Data extract:
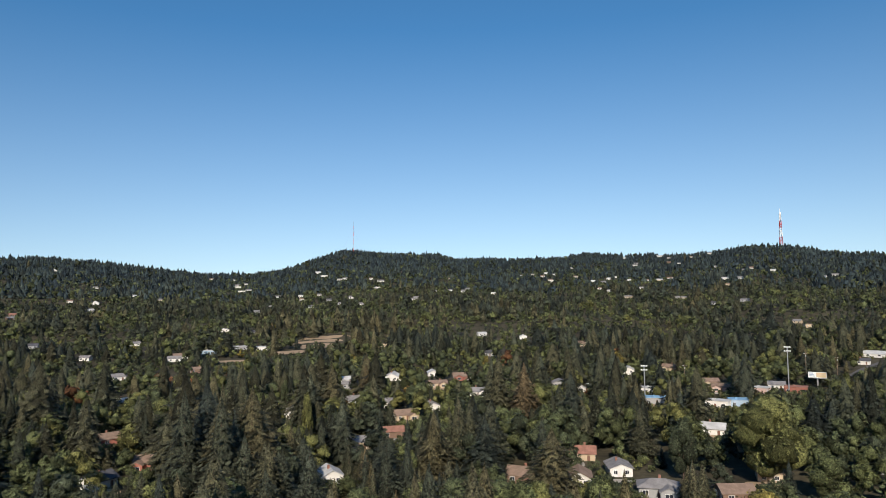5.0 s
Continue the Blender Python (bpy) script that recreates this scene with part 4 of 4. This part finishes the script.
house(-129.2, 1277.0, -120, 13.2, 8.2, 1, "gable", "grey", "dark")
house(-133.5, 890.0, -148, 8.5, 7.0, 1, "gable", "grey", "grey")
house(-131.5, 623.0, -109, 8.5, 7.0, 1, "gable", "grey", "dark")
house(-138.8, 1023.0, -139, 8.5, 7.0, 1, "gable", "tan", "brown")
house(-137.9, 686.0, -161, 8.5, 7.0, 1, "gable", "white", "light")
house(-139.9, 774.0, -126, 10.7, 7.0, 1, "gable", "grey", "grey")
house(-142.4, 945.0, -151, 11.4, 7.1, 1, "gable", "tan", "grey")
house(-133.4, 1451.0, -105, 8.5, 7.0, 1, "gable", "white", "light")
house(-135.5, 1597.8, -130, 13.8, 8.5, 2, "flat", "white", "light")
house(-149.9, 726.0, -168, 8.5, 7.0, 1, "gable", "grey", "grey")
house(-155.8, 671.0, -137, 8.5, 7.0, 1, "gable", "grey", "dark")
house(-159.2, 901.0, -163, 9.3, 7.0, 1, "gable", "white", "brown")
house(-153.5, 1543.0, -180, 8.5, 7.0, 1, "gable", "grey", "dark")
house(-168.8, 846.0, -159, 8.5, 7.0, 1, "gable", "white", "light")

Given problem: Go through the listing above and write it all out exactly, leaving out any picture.

Exercise response:
5.0 s
Continue the Blender Python (bpy) script that recreates this scene with part 4 of 4. This part finishes the script.
house(-129.2, 1277.0, -120, 13.2, 8.2, 1, "gable", "grey", "dark")
house(-133.5, 890.0, -148, 8.5, 7.0, 1, "gable", "grey", "grey")
house(-131.5, 623.0, -109, 8.5, 7.0, 1, "gable", "grey", "dark")
house(-138.8, 1023.0, -139, 8.5, 7.0, 1, "gable", "tan", "brown")
house(-137.9, 686.0, -161, 8.5, 7.0, 1, "gable", "white", "light")
house(-139.9, 774.0, -126, 10.7, 7.0, 1, "gable", "grey", "grey")
house(-142.4, 945.0, -151, 11.4, 7.1, 1, "gable", "tan", "grey")
house(-133.4, 1451.0, -105, 8.5, 7.0, 1, "gable", "white", "light")
house(-135.5, 1597.8, -130, 13.8, 8.5, 2, "flat", "white", "light")
house(-149.9, 726.0, -168, 8.5, 7.0, 1, "gable", "grey", "grey")
house(-155.8, 671.0, -137, 8.5, 7.0, 1, "gable", "grey", "dark")
house(-159.2, 901.0, -163, 9.3, 7.0, 1, "gable", "white", "brown")
house(-153.5, 1543.0, -180, 8.5, 7.0, 1, "gable", "grey", "dark")
house(-168.8, 846.0, -159, 8.5, 7.0, 1, "gable", "white", "light")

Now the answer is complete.